非快餐,文学形式吁求多样性
很难知晓,前往展馆的观者有多少人在意这些手札传递的密码,或曰,这是小事吗?
相信自幼受惠于私塾教育的胡适,写一封那样浅白的书信,无疑需要莫大勇气;亦须知熟谙西方经典的王国维和陈寅恪,偏要守千年古文的老规矩,其实更具远见卓识。
清人孔尚任在给友人的信中说,“盖尺牍一体,即古之辞命,所云使四方能专对者,实亦原本风雅。人但知词为诗之余,而不知尺牍亦诗之余也。”这是古人第一次将尺牍和诗词等量齐观。
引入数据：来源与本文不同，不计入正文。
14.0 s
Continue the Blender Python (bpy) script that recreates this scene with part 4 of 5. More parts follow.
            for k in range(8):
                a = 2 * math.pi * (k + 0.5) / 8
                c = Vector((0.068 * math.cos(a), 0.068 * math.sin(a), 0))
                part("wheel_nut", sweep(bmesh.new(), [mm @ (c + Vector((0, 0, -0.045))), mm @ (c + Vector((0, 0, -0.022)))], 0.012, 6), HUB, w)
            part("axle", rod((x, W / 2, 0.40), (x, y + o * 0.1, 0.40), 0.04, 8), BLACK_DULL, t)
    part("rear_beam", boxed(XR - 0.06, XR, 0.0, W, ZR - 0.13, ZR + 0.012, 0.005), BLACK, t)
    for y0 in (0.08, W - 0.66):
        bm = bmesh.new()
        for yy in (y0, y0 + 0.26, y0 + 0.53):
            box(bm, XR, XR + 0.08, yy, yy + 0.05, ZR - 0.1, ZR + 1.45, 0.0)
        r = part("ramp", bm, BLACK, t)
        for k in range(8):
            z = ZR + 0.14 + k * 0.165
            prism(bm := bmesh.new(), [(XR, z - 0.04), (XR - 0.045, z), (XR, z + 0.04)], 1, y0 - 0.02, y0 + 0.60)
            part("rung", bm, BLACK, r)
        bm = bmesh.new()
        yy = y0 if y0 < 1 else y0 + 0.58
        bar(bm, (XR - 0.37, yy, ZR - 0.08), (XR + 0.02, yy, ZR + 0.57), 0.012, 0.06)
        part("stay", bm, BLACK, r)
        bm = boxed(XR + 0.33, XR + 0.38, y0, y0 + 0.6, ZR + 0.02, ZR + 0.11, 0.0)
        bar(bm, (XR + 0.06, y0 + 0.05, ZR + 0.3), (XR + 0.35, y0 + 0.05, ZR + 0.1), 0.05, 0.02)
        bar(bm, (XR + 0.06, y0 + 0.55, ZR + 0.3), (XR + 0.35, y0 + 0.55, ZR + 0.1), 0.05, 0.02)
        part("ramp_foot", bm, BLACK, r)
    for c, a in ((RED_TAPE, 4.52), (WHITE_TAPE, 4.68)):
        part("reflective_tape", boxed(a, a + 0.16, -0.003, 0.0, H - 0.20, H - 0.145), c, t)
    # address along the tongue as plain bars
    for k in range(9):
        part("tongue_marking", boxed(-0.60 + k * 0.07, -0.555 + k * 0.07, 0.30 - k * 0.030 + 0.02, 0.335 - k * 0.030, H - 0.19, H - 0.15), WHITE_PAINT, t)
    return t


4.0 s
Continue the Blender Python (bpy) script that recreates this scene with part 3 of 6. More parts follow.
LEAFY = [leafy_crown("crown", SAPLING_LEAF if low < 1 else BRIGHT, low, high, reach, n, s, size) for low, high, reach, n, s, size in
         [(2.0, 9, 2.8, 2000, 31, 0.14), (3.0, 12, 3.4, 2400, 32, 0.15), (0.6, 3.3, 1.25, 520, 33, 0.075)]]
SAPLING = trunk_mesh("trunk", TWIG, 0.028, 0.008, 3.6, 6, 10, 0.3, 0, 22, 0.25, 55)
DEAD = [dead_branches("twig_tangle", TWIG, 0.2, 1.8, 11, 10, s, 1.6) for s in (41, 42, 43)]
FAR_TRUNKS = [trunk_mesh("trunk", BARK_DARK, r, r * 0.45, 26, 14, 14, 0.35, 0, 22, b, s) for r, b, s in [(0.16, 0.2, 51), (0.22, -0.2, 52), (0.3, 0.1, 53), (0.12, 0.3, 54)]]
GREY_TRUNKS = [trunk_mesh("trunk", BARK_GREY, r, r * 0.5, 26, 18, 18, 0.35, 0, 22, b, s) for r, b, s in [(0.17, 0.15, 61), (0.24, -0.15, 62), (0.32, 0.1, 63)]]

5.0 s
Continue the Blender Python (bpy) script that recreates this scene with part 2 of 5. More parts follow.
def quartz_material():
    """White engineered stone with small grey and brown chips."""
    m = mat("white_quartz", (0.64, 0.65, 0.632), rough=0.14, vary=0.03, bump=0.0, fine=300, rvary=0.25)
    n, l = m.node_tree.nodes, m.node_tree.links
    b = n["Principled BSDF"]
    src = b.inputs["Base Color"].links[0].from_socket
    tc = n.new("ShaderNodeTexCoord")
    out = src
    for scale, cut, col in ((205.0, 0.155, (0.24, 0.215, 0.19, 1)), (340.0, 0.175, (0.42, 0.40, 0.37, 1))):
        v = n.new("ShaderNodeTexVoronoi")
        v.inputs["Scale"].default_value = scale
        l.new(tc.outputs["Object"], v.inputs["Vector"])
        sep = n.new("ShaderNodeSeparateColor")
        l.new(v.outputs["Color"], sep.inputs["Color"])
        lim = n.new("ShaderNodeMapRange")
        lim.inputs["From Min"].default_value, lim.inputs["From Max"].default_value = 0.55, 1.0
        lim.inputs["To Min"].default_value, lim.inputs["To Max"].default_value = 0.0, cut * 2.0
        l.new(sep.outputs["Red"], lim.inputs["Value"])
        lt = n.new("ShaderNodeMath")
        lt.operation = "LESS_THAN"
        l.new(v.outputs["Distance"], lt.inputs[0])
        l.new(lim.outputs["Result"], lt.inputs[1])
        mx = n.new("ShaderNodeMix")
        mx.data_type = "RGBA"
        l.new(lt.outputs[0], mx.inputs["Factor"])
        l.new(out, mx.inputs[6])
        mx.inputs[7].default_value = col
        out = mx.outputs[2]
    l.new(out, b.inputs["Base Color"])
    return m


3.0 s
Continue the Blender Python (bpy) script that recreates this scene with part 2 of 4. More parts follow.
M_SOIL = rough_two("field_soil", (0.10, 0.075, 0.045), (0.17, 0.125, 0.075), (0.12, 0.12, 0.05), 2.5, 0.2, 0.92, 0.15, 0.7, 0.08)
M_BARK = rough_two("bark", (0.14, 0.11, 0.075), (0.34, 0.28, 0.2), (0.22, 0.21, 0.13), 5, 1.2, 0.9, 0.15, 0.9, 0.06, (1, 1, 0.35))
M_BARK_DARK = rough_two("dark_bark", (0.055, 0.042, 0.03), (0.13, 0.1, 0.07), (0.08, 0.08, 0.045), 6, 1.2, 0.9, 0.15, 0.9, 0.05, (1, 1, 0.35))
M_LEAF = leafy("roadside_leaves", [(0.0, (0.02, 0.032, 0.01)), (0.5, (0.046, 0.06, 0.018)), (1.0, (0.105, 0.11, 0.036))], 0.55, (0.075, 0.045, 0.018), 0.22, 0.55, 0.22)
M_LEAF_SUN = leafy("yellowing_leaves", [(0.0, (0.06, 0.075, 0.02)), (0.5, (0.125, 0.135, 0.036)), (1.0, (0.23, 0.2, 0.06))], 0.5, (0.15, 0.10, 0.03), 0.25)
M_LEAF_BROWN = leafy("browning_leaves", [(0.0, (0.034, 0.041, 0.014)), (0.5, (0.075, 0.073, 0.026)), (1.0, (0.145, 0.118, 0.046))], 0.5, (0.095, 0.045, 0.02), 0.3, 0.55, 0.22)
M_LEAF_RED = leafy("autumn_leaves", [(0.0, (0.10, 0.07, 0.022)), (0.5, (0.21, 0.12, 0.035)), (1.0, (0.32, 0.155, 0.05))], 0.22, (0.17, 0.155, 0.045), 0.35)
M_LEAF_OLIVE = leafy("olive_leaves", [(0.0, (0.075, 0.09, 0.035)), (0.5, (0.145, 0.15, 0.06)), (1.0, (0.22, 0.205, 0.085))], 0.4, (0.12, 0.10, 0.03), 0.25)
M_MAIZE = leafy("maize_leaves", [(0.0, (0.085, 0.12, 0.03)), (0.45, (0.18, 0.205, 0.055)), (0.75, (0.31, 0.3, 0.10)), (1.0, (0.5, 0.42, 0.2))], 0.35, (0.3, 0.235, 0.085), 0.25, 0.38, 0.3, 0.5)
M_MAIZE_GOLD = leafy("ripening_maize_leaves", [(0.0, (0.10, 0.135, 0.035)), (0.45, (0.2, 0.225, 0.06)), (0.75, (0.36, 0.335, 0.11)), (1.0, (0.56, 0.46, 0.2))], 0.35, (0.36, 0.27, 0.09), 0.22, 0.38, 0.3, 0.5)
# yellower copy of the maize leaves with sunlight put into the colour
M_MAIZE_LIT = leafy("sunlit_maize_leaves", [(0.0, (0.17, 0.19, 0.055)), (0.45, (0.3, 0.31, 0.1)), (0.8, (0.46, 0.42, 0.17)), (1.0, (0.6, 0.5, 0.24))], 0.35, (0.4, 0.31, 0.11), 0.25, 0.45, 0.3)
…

在跨度百年的“尺素情怀”展中,清华学人将尺牍也写得诗情烂漫。一些自称于诗词之道“生本门外汉”的科学家亦操笔而吟,譬如在电化学、生物化学领域都卓有建树的黄子卿,在上世纪四十年代就有呈梅贻琦校长的诗稿:
鼙鼓声中燕市惊,江关萧瑟一身轻。
六年颜巷同瓢饮,风雨鸡鸣最怆情。
水木清华一梦间,梅花细雨忆关山。
玉京本是仙游地,汉使乘槎八月还。
从一个电视电邮、微博微信,以及手机公众号所营造的语言场,忽然跳回“尺素情怀”的时代,笔者尴尬在于,时时感到自己形同野蛮人。前人的手泽如同一道温煦的风景,让人如沐春风,却也无以自处。如果你期待的信息,是几句话就能明了主题,甚至一个表情符就能满足一切,那绝无可能从这样的展览中获得任何滋养。甚至陈寅恪毕生坚持的书写,在现代人看来也只像一个古董或怪物。
这可能是从严复到王国维最担心的事情,他们追求的古雅,其实是捍卫文学形式的多样,以及多元形式中的秩序感。
返回历史与文化的十字路口,书札原就是一种贵在自由的文体,一般都是随事敷文,脱手而成,不容作者有过多的修改和雕饰,正当中西大潮碰撞之际,写家的笔底毫端,就有了唐宋人难以想象的社会情状。而作者的言谈举止、音容笑貌,也比明人小品更多了一层活泼的真性情。
它们如同古宅大院之外的青苔与野花,自在分布,恣意盛开。
展览信息
尺素情怀——清华学人手札展
展览遴选了自清华建校以来且今已作古的130位有重要学术贡献或社会影响的清华学人,原则上每人撷取一件手迹作品,或信札、日记,或笔记、文稿,或题跋、对联、条幅,甚至是分数单、课程表,不论先后轻重,以其生年为序,陈其手泽,勒其生平,释其文字,述其缘由,以窥百年以降中国学人杰出代表的所思所想。即便只言片语,已足够令后人心动不已。